**** Input data
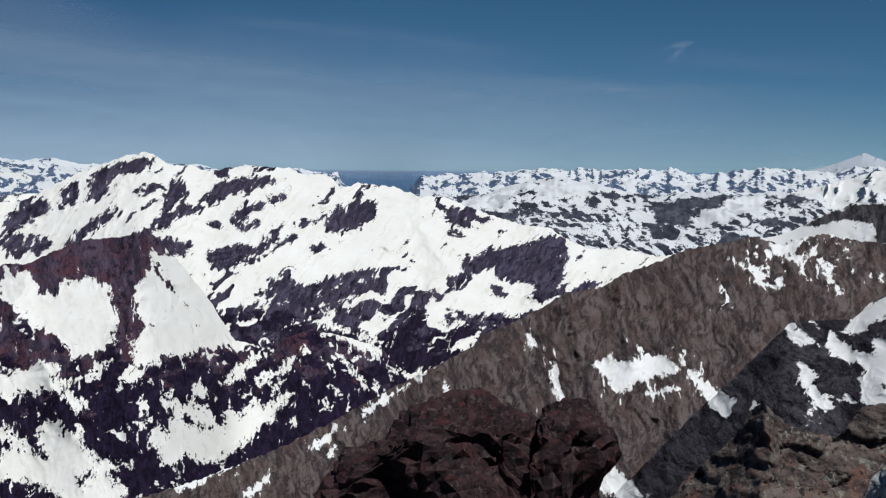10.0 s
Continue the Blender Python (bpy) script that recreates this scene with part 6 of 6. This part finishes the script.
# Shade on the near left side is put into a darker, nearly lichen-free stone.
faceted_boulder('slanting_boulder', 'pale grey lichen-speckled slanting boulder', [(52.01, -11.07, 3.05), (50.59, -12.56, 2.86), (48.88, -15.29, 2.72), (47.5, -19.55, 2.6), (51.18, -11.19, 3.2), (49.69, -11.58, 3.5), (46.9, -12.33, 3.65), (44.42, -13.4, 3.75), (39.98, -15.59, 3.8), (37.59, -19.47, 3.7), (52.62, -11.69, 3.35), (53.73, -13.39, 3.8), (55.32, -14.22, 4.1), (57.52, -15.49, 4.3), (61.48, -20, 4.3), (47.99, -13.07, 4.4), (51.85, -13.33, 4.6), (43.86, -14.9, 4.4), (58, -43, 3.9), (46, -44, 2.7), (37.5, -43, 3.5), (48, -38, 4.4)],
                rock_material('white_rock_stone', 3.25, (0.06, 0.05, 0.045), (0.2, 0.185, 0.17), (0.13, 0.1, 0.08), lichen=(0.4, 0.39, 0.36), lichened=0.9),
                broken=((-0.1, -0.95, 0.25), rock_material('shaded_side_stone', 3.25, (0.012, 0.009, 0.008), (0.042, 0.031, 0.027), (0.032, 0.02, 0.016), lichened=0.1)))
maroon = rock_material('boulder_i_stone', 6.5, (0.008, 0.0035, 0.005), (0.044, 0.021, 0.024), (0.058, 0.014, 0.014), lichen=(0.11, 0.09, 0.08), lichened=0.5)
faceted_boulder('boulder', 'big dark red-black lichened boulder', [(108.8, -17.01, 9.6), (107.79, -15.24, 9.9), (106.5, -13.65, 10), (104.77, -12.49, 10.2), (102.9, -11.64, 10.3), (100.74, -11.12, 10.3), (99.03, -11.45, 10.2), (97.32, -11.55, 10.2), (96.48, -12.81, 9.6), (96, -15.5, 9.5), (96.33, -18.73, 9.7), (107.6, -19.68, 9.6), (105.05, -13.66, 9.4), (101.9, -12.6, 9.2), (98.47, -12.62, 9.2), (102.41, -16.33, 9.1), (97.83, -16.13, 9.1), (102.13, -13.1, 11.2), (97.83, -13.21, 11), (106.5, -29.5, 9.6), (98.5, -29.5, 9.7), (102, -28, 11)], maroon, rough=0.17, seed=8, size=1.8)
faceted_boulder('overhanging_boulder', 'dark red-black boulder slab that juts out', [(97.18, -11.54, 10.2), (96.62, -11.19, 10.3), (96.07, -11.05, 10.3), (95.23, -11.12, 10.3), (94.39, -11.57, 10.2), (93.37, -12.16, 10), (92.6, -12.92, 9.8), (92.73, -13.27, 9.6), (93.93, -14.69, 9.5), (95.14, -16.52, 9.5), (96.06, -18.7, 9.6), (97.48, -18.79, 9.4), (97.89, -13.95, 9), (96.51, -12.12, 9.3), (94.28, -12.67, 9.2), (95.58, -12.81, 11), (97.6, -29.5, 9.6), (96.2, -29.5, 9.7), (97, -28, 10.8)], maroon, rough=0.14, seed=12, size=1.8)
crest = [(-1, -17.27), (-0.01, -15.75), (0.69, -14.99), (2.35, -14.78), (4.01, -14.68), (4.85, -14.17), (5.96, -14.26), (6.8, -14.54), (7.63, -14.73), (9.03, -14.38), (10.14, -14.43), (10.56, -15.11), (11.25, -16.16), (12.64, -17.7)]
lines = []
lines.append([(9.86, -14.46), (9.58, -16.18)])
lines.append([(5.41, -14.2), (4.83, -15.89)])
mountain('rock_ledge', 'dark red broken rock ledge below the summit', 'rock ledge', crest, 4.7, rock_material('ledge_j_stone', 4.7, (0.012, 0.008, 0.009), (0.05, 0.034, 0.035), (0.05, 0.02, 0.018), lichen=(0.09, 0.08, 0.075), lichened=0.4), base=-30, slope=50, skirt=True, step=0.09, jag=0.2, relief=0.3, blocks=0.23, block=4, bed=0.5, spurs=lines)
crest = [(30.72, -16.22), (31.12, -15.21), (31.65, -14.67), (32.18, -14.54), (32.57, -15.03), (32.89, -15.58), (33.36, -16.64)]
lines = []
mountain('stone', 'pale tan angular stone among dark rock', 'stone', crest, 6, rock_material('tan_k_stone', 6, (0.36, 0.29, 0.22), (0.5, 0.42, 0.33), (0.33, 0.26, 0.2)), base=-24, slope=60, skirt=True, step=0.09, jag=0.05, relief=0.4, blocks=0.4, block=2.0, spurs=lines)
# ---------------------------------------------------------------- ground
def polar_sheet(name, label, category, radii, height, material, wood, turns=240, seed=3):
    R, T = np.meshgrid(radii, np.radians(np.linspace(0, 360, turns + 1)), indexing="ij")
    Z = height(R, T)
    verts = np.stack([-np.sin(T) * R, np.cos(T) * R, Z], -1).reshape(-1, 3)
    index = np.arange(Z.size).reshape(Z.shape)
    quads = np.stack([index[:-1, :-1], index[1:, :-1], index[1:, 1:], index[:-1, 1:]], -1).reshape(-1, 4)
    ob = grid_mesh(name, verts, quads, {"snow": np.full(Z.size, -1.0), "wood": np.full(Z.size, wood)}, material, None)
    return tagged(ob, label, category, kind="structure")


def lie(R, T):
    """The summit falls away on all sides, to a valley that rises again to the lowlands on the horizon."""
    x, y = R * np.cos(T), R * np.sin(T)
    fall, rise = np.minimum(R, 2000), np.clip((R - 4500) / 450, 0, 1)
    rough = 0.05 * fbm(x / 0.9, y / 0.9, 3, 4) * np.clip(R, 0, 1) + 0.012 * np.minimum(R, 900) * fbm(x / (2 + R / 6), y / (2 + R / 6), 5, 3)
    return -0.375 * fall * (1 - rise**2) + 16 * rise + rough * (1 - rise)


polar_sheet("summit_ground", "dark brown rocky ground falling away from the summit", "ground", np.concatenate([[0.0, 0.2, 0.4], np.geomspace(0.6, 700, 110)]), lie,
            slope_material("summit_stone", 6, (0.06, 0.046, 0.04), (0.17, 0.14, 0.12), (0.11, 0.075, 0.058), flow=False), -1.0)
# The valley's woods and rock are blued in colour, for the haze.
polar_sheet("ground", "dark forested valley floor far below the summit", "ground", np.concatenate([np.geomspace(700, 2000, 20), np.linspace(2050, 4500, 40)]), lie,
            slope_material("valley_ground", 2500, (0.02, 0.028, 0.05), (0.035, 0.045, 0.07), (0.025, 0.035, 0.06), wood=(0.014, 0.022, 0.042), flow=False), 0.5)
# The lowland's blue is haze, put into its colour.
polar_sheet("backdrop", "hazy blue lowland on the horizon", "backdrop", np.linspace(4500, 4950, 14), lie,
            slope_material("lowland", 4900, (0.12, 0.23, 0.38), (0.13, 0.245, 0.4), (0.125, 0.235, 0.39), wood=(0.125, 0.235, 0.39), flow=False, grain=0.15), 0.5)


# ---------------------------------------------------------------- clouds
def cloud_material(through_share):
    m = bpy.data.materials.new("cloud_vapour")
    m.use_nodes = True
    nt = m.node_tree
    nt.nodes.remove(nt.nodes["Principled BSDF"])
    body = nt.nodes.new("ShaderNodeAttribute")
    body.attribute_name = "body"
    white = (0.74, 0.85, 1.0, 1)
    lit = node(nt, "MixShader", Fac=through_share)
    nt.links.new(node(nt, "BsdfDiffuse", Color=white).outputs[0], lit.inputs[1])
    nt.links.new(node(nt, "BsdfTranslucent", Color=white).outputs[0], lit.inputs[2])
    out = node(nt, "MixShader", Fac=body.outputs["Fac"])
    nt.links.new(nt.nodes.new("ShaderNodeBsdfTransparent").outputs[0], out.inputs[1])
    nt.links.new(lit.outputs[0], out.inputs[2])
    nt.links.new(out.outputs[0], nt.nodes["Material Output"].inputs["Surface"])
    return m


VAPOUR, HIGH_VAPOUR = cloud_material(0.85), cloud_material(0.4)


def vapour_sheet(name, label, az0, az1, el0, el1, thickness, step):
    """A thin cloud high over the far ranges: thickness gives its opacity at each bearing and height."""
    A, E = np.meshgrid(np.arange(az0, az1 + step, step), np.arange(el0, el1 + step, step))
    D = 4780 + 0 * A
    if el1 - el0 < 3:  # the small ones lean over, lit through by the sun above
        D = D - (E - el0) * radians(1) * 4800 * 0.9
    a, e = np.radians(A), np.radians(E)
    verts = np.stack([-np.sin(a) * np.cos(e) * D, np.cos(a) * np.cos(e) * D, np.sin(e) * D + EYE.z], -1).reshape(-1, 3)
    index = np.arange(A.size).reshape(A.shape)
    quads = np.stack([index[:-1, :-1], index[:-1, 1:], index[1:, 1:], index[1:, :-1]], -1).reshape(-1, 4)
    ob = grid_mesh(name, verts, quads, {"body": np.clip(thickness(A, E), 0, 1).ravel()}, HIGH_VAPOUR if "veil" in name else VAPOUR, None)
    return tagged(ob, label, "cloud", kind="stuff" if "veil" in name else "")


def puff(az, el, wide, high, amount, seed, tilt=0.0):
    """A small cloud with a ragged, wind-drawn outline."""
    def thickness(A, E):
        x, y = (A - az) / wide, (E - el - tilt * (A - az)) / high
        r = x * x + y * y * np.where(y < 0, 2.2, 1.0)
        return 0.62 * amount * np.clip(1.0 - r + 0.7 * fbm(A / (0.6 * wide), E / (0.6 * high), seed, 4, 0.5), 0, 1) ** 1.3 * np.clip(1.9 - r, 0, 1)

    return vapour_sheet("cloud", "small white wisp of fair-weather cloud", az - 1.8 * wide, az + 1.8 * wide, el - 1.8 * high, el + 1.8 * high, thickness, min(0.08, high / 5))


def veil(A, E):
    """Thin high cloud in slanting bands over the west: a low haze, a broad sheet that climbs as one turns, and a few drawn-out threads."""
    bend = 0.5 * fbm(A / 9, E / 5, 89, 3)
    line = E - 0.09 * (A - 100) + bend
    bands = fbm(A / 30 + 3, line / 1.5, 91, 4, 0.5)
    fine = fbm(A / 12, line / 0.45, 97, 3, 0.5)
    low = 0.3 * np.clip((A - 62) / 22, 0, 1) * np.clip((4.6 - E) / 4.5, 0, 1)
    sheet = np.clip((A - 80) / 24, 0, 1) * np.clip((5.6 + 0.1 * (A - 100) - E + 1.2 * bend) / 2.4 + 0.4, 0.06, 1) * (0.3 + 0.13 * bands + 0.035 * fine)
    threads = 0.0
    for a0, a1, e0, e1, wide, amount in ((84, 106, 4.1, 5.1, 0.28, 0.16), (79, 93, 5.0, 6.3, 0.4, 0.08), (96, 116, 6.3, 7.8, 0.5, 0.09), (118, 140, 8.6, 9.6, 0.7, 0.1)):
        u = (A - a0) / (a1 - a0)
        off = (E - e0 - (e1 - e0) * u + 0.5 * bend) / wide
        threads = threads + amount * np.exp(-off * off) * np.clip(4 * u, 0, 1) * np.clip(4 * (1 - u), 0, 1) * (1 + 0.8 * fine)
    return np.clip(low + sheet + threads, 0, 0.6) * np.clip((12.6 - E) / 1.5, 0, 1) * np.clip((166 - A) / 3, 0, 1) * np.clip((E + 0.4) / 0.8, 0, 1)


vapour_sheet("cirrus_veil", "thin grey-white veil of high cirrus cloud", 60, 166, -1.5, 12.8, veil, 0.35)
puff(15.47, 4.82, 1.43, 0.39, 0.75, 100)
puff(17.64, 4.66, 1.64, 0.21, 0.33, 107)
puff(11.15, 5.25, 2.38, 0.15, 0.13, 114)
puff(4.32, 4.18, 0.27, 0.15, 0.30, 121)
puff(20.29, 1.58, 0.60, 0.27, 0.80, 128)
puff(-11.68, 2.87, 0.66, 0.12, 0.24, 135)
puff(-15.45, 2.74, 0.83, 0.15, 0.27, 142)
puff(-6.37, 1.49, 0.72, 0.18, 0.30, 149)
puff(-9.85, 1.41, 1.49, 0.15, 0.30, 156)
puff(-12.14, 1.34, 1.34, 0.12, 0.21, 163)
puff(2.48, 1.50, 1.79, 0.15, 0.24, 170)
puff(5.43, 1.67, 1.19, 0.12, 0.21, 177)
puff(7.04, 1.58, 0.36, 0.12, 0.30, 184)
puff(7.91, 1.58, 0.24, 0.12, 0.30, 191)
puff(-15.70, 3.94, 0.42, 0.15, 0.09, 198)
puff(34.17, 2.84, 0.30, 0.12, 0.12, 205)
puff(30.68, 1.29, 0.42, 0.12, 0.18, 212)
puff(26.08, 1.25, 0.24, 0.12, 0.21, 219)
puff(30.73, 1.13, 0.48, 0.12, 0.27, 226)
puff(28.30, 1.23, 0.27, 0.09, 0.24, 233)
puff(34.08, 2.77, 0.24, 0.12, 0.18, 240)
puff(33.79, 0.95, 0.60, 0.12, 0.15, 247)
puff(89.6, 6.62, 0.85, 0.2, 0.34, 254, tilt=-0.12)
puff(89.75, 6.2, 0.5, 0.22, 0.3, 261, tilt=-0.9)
********
**** Input data
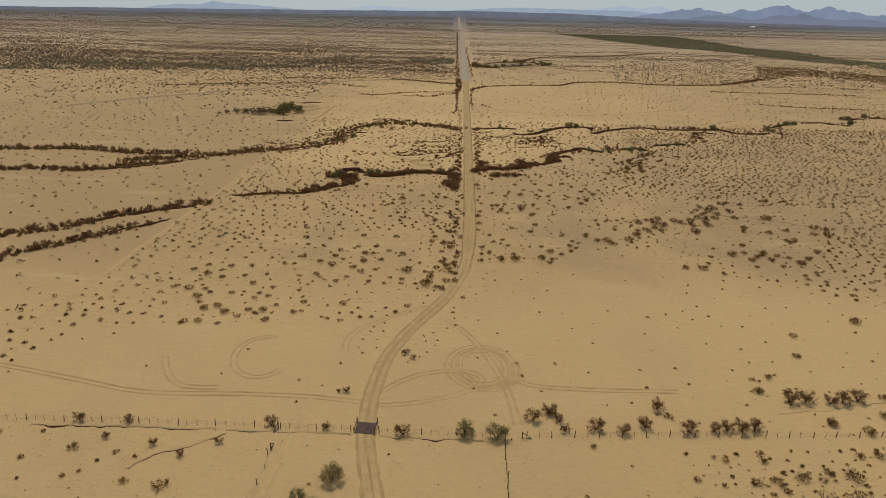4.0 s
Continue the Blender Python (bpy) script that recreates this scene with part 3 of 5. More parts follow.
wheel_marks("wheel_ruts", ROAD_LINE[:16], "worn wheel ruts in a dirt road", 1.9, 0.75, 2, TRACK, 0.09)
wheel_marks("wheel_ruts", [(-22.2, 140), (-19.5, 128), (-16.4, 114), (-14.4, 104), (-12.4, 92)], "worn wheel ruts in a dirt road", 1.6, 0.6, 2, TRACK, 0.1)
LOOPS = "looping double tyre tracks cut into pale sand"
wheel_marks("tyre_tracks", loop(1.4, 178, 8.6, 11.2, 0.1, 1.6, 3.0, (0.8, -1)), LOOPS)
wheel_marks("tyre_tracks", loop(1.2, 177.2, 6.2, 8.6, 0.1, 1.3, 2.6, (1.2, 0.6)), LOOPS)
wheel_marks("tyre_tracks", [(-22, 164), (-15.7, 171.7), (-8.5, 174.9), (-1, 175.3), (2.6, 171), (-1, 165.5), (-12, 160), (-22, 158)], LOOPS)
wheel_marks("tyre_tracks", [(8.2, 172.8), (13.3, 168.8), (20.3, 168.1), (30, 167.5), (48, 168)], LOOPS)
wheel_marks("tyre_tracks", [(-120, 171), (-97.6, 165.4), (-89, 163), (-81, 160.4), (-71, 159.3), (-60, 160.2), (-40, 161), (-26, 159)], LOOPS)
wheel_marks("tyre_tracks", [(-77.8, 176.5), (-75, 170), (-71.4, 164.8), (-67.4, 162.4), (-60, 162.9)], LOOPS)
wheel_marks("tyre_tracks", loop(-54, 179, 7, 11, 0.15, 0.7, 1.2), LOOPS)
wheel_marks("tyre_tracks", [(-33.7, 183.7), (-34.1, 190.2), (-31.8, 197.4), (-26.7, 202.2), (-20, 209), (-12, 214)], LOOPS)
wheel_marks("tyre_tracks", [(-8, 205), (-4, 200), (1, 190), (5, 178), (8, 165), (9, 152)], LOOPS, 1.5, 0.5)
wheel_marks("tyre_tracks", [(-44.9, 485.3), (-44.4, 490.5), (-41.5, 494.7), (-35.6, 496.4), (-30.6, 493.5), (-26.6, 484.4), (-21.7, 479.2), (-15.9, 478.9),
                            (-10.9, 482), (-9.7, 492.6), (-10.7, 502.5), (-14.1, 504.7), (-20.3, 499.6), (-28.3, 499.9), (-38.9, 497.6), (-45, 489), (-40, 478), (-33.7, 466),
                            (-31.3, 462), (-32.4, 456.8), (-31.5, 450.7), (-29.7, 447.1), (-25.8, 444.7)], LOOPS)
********
Aim:
Gather all lines with the string "recreates" from the data.

Task answer:
Continue the Blender Python (bpy) script that recreates this scene with part 6 of 6. This part finishes the script.
Continue the Blender Python (bpy) script that recreates this scene with part 3 of 5. More parts follow.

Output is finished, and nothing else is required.